COLLECTIONS CARE AND PREVENTIVE CONSERVATION ASSESSMENT

This Wednesday, the Wolfsonian-FIU Library closed to the public so that rare books cataloguer Dr. Harsanyi and I could join other museum staff in attending an all-day, in-house session with two conservators visiting from the Williamstown Art Conservation Center. The visit, funded by an IMLS grant, allowed the Wolfsonian to bring Leslie Paisley, Senior Conservator for Works on Paper and Adam Nesbit, Assistant Objects Conservator down from the frigid temperatures and snowstorms of New England to South Beach to help us assess and address our present and future conservation needs. They have spent much of their visit this week walking through the museum facilities and storage spaces, and interviewing senior staff about museum environmental concerns, conservation and stabilization policies and practices, and other issues relating to the care, handling, and storage of rare and fragile materials in the collection. Yesterday’s meeting provided museum staff with a bibliography of printed and online conservation resources; samples of materials useful for archival storage; and many useful suggestions for handling, re-housing, and storing rare materials so as to minimize risk of damage and to prolong their life as objects of study.

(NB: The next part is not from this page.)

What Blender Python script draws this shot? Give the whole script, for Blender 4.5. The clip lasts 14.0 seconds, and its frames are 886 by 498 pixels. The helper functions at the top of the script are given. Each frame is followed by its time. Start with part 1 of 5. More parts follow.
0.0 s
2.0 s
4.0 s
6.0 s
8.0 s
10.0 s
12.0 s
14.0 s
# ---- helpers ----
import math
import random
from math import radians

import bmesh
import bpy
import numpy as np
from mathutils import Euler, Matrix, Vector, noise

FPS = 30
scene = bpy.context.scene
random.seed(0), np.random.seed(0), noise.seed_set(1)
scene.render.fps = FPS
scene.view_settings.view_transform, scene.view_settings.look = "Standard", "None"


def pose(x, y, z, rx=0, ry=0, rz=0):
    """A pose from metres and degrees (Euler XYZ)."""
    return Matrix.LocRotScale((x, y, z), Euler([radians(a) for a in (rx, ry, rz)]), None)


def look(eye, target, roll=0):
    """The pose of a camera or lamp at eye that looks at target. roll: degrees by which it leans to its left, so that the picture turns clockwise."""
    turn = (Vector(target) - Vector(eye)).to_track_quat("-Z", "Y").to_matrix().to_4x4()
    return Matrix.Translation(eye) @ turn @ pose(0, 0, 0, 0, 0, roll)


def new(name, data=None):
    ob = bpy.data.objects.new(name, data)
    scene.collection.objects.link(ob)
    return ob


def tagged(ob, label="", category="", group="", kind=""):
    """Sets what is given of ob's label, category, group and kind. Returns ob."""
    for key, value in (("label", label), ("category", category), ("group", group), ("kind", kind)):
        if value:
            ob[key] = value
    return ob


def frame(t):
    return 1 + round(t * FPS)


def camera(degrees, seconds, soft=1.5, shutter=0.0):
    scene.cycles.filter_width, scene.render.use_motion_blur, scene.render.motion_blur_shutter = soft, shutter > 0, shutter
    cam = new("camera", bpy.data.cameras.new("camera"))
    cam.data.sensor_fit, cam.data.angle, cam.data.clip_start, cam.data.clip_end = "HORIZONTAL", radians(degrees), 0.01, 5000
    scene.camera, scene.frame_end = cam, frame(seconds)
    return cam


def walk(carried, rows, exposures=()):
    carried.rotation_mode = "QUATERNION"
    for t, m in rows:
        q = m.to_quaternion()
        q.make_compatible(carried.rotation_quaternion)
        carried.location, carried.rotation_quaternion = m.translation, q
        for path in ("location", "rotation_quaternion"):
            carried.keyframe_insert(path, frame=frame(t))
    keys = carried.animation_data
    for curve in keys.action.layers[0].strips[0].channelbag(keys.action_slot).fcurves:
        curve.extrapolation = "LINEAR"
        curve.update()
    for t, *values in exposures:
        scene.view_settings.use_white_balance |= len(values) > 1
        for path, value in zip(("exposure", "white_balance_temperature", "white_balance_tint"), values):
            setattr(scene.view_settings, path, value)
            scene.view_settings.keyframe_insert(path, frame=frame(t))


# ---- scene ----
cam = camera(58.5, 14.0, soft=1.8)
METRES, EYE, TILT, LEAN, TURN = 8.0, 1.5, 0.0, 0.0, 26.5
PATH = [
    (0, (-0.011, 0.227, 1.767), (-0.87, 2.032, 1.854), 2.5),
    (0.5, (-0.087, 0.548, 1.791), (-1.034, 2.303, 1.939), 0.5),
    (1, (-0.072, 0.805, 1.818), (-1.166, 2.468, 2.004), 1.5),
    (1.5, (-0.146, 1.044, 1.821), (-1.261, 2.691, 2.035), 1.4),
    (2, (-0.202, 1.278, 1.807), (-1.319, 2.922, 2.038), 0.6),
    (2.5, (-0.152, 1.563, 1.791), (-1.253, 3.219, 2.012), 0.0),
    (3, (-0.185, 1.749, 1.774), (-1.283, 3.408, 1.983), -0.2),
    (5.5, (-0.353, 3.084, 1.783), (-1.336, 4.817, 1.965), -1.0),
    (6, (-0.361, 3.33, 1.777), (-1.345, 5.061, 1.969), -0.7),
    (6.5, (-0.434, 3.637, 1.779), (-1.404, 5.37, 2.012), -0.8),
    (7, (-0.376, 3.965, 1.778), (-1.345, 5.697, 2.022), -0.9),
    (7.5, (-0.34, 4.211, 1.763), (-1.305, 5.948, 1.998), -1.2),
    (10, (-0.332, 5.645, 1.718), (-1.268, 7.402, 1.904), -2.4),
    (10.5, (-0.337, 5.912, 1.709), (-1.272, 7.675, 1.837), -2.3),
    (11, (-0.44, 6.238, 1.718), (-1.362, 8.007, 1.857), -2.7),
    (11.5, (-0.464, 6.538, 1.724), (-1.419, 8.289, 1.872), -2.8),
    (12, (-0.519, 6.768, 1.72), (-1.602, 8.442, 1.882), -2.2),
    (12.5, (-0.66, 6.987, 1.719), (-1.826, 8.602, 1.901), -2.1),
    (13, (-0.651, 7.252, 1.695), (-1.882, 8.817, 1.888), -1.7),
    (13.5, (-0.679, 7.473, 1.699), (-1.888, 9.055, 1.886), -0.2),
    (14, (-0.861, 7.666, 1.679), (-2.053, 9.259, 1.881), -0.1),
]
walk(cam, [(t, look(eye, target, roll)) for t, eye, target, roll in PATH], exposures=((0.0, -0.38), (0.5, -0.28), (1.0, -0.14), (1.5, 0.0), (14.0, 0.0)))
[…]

Although the library does not presently have the trained staff or resources to undertake aggressive conservation treatments of some of the fragile and brittle works in the collection, we have been actively moving forward with a collection stabilization program. Given our location in the subtropics, donations and new acquisitions are screened for evidence of bookworm and silverfish activity. Suspect items are isolated and frozen in a special low-temp freezer at our off-site annex to prevent the possible transfer of insect infestations to the library. Library interns and volunteers have also been trained to create archival-quality, custom-fit Melinex sleeves for the delicate ephemera in the library collection using an ultrasonic polyester encapsulation machine put together on the premises by inventor William Minter a couple of years ago. This rather expensive machine—(partially funded by a generous Capital Development grant from Miami Dade County’s Department of Cultural Affairs)--has allowed us to produce inexpensive enclosures that provide brittle items with added tensile strength and protect them from the oils naturally found on our fingers. We have also recently ordered archival drop front storage boxes in order to re-house and better preserve the thousands of cruise ship industry promotional materials recently added to our collection by the donation of Dr. Laurence Miller.


It is our hope that the conservation assessment made by Leslie and Adam will provide the museum staff with a better sense of what we are doing right, and in what directions we need to go to continue to preserve this important patrimony of the state of Florida.

Saturday, December 5, 2009

THEY DID NOT DIE!

TWO SCHOLARS VISIT TO REVIEW OUR RARE SCOTTSBORO BOYS MATERIALS
After a late night Art Basel event in which 192 visitors flooded into the library for a look at some of highlights from our collection of rare books, it was a relief to have only a single appointment with two visiting scholars to contend with this Saturday morning. James Arthur Miller, professor of English and American Studies at the George Washington University, and Susan Dabney Pennybacker, Professor of European History at Trinity College came to the library with an interest in seeing materials related to the infamous Scottsboro trial. Nine African American youths riding the rails in search of work during the Great Depression were pulled from the train in Scottsboro and unjustly accused of raping two white girls also discovered on the train. Narrowly escaping a lynching, the youths were tried and condemned to death by an all-white jury in a sham court trial. Eager to expose Southern racism, Capitalist labor exploitation, and to recruit new party members among African Americans, the legal branch of the Communist Party of the United States of America, (the ILD, or International Labor Defense), took on their case and demanded a retrial. As the resultant court cases and appeals dragged on for several years, the Party organized an international propaganda campaign and demonstrations across the globe in support of the “Scottsboro Boys.” Both of the visiting scholars have written important monographs on the subject published by the Princeton University Press in paperback: Professor Miller’s work is entitled Remembering Scottsboro: The Legacy of an Infamous Trial, and Professor Pennybacker’s history, From Scottsboro to Munich: Race and Political Culture in 1930s Britain.

Among the Scottsboro-related materials in our own collection is one particularly rare and possibly unique item of interest: a mock-up for a linoleum block book designed by Lin Shi Khan for the Communist Party, but which was apparently never published at the time. Our block book has original notes for captions scrawled on the pages opposite the linocut illustrations, with some editorial comments and corrections. (A later version of the block book prototype was later discovered among the personal papers of the Communist journalist and editor of the New Masses, Joseph North with abbreviated lino-cut captions, and some omitted and some added plates, which was reprinted in 2002 by the New York University Press). Our own copy can be seen in its entirety online at the following web address: http://www.wolfsonian.org/collections/c9/index.html

The scholars were also thrilled to see our extensive holdings of the work of Hugo Gellert, and a portfolio of his work recently donated to the collection—but more about that in another blog.